Last Friday, Jason Kelly put up a very funny blog entry about his launch of a pair of fictional 100x levered ETFs, with the ticker symbols SOAR and SINK:
Kelly Capital will reset and relaunch the funds at the beginning of each trading day. The company is in talks with the Security and Exchange Commission (SEC) about the possibility of relaunching the funds after lunch should they go bust in the morning session, but the SEC is balking. SEC spokesperson Ben Meriwether remarked, “We recognize the right of investors to employ as much leverage needed to find fortune or ruin in a day, we just aren’t sure of the need to extend that right twice per day.”

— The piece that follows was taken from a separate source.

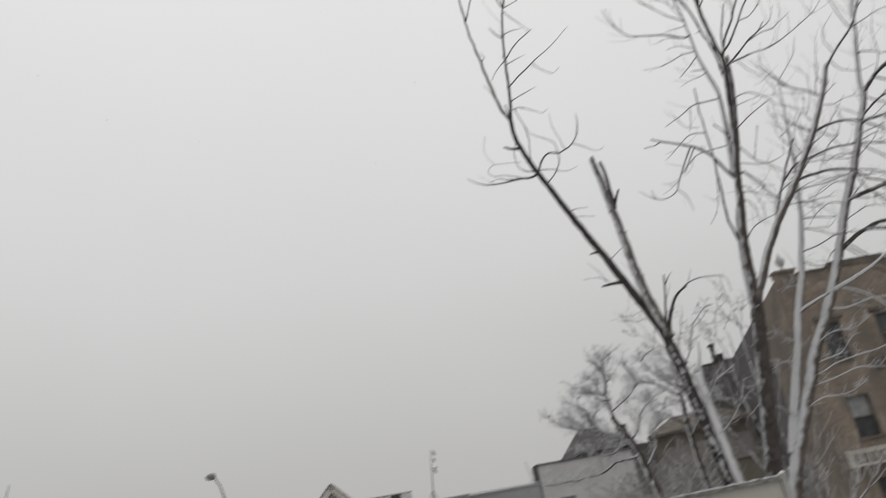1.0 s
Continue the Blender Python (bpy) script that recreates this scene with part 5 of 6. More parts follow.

By Wednesday, Kelly was depressed enough about the email traffic he got in response that he posted an update:
A full 65% of people expressed an interest in owning products that would “go bankrupt within the course of most trading days.” A stunning 5% thought they already owned them. Only 30% of respondents got the humor.
What none of us appreciated, however, is that products much like these already exist. As
Amy Nauiokas Sean Park rightly notes, in the spread betting market, which is huge in the UK and elsewhere, 50-1 leverage is common. IG Index, for instance, gives an example of how a £10-a-point bet on the FTSE can generate a gain of £560 — or a loss of £480 — in one day.
Spread bets don’t exist in ETF form, but they’re essentially the same thing, just much more highly leveraged than any fund. They’re hugely popular in the UK — which just goes to prove that yes, if you offer an insanely leveraged way of betting on intraday moves in stock indices, there’s no shortage of people who will flock to your door. Even in boring old England.